=== AIM OF THE TASK ===
Without the pictures, extract every line from the start of the material to the line containing "for t, m in", both ends included.

=== INFORMATION PROVIDED ===
-- Start --
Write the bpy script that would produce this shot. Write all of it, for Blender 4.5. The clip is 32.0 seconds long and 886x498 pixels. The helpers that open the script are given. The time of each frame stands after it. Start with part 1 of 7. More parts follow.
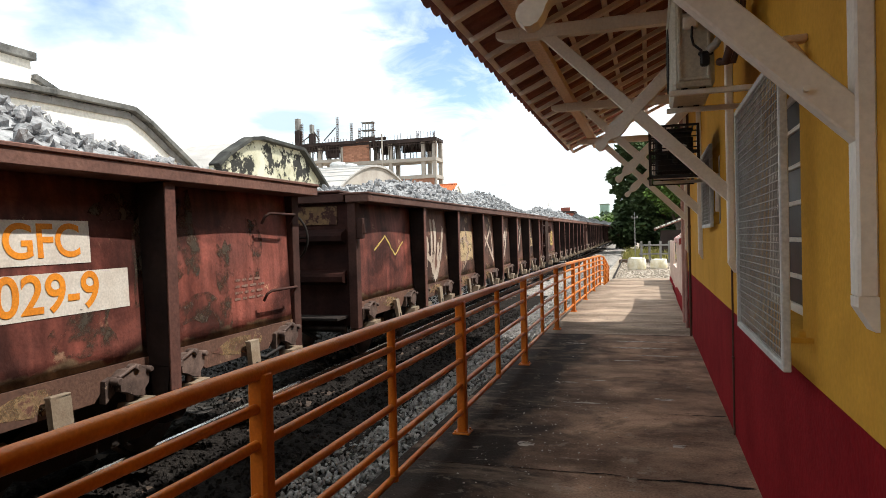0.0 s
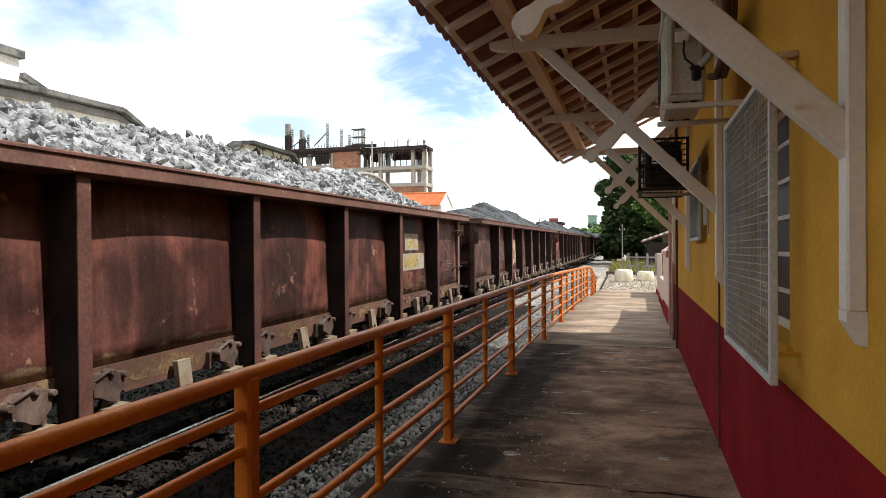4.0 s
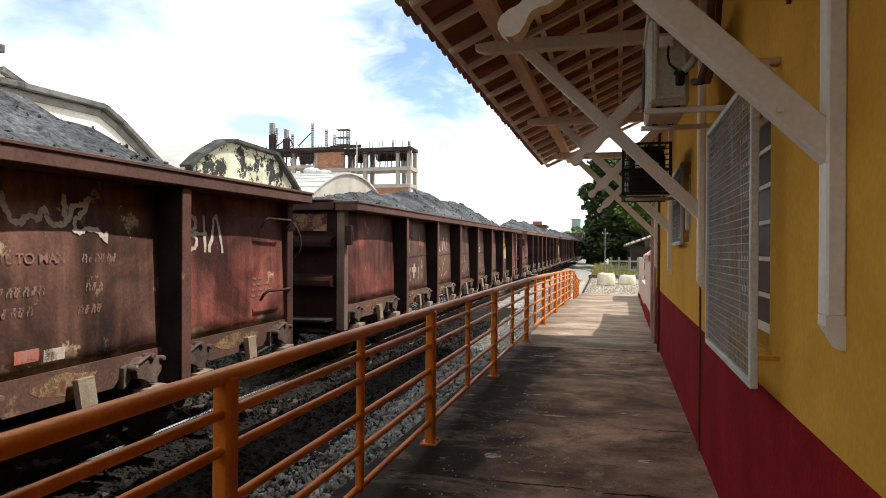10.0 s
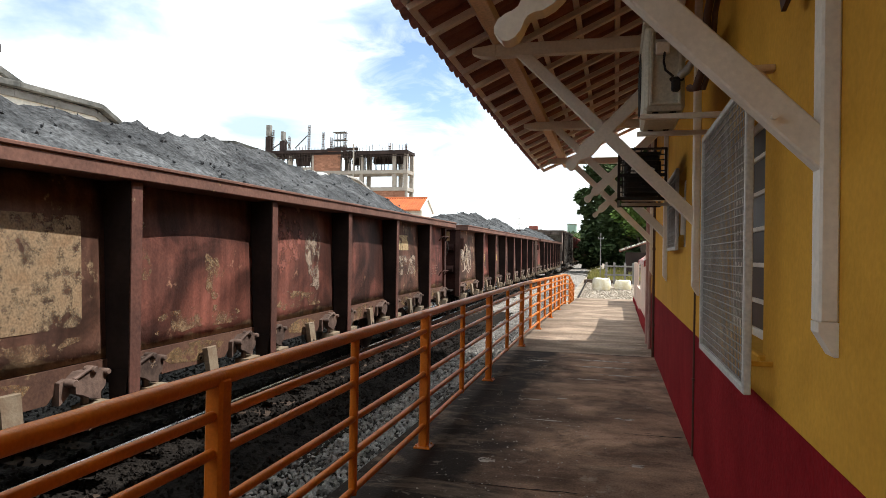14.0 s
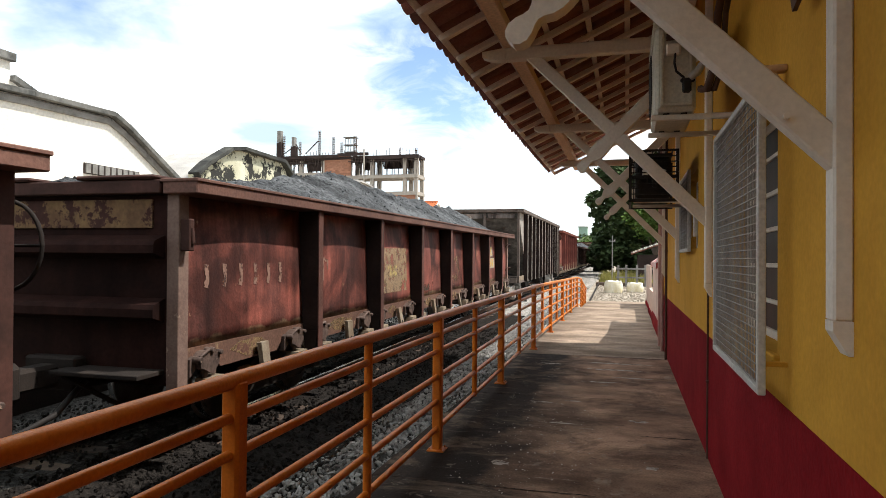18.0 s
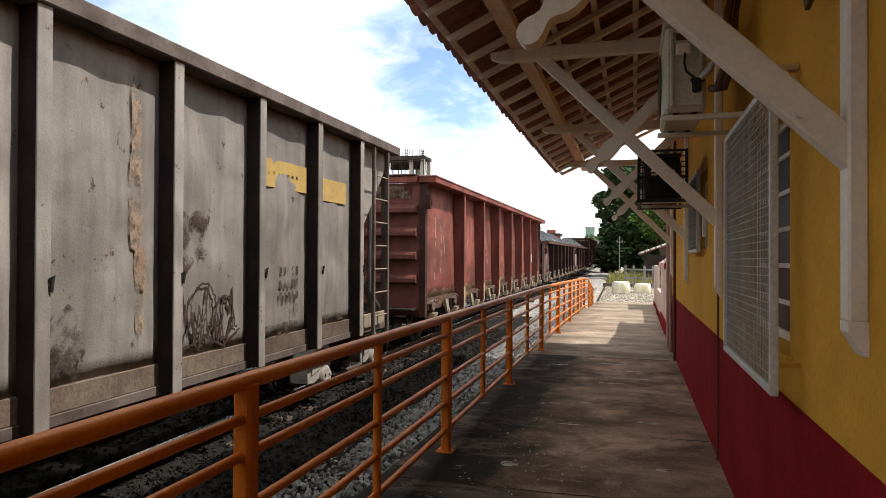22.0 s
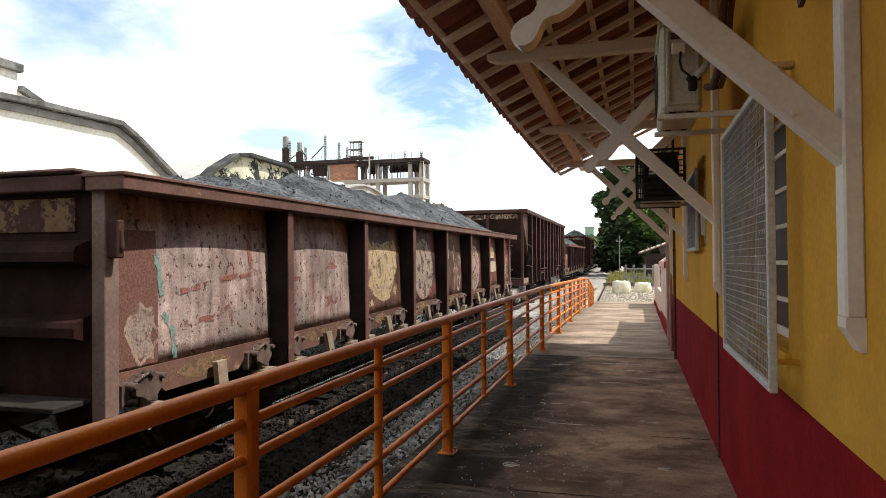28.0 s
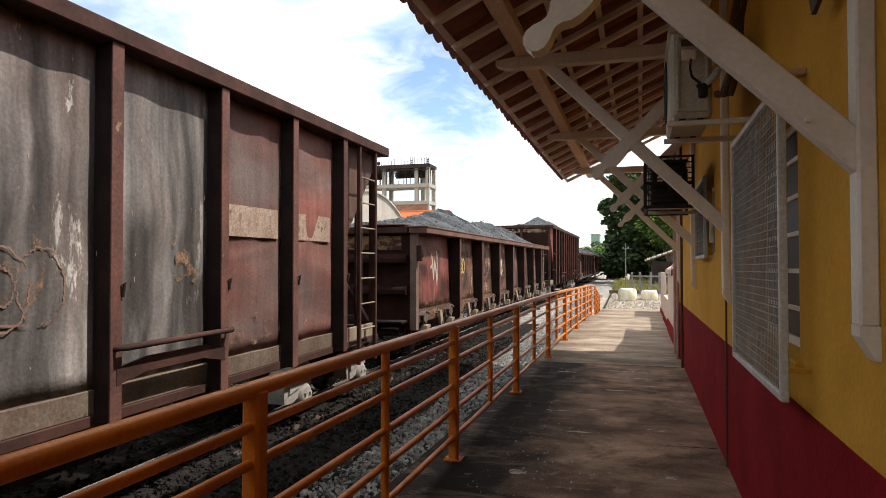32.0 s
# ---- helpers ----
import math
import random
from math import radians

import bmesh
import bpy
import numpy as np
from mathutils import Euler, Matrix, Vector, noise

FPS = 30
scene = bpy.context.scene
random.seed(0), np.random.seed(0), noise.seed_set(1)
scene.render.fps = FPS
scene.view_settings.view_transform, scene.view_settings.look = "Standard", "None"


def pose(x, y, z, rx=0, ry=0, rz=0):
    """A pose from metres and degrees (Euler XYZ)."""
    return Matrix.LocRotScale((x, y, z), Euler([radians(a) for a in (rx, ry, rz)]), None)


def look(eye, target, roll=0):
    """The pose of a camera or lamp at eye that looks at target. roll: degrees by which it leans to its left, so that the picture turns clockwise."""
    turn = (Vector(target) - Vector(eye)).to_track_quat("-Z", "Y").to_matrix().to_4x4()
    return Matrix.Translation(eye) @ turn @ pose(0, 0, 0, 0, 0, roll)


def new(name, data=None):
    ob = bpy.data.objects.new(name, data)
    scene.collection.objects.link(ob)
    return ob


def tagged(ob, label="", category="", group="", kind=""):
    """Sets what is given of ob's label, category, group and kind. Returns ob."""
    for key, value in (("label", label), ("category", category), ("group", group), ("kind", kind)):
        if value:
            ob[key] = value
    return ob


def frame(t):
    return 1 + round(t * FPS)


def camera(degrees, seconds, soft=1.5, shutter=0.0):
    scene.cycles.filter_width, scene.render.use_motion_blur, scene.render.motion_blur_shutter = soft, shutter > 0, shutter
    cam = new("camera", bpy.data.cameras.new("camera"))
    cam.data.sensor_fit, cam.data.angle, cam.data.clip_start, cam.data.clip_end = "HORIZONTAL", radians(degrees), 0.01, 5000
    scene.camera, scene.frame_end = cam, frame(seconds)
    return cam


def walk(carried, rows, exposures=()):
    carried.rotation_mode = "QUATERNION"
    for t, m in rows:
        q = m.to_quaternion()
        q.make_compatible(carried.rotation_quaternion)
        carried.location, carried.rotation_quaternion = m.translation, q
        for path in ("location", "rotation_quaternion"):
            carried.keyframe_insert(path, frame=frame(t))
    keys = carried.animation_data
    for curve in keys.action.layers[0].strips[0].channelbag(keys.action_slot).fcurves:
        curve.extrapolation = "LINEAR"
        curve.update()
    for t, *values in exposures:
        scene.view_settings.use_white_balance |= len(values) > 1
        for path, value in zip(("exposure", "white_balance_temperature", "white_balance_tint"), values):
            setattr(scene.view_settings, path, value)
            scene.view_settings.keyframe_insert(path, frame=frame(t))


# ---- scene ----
-- End --
=== OUTPUT FOR THIS EXERCISE ===
Write the bpy script that would produce this shot. Write all of it, for Blender 4.5. The clip is 32.0 seconds long and 886x498 pixels. The helpers that open the script are given. The time of each frame stands after it. Start with part 1 of 7. More parts follow.
0.0 s
4.0 s
10.0 s
14.0 s
18.0 s
22.0 s
28.0 s
32.0 s
# ---- helpers ----
import math
import random
from math import radians

import bmesh
import bpy
import numpy as np
from mathutils import Euler, Matrix, Vector, noise

FPS = 30
scene = bpy.context.scene
random.seed(0), np.random.seed(0), noise.seed_set(1)
scene.render.fps = FPS
scene.view_settings.view_transform, scene.view_settings.look = "Standard", "None"


def pose(x, y, z, rx=0, ry=0, rz=0):
    """A pose from metres and degrees (Euler XYZ)."""
    return Matrix.LocRotScale((x, y, z), Euler([radians(a) for a in (rx, ry, rz)]), None)


def look(eye, target, roll=0):
    """The pose of a camera or lamp at eye that looks at target. roll: degrees by which it leans to its left, so that the picture turns clockwise."""
    turn = (Vector(target) - Vector(eye)).to_track_quat("-Z", "Y").to_matrix().to_4x4()
    return Matrix.Translation(eye) @ turn @ pose(0, 0, 0, 0, 0, roll)


def new(name, data=None):
    ob = bpy.data.objects.new(name, data)
    scene.collection.objects.link(ob)
    return ob


def tagged(ob, label="", category="", group="", kind=""):
    """Sets what is given of ob's label, category, group and kind. Returns ob."""
    for key, value in (("label", label), ("category", category), ("group", group), ("kind", kind)):
        if value:
            ob[key] = value
    return ob


def frame(t):
    return 1 + round(t * FPS)


def camera(degrees, seconds, soft=1.5, shutter=0.0):
    scene.cycles.filter_width, scene.render.use_motion_blur, scene.render.motion_blur_shutter = soft, shutter > 0, shutter
    cam = new("camera", bpy.data.cameras.new("camera"))
    cam.data.sensor_fit, cam.data.angle, cam.data.clip_start, cam.data.clip_end = "HORIZONTAL", radians(degrees), 0.01, 5000
    scene.camera, scene.frame_end = cam, frame(seconds)
    return cam


def walk(carried, rows, exposures=()):
    carried.rotation_mode = "QUATERNION"
    for t, m in rows:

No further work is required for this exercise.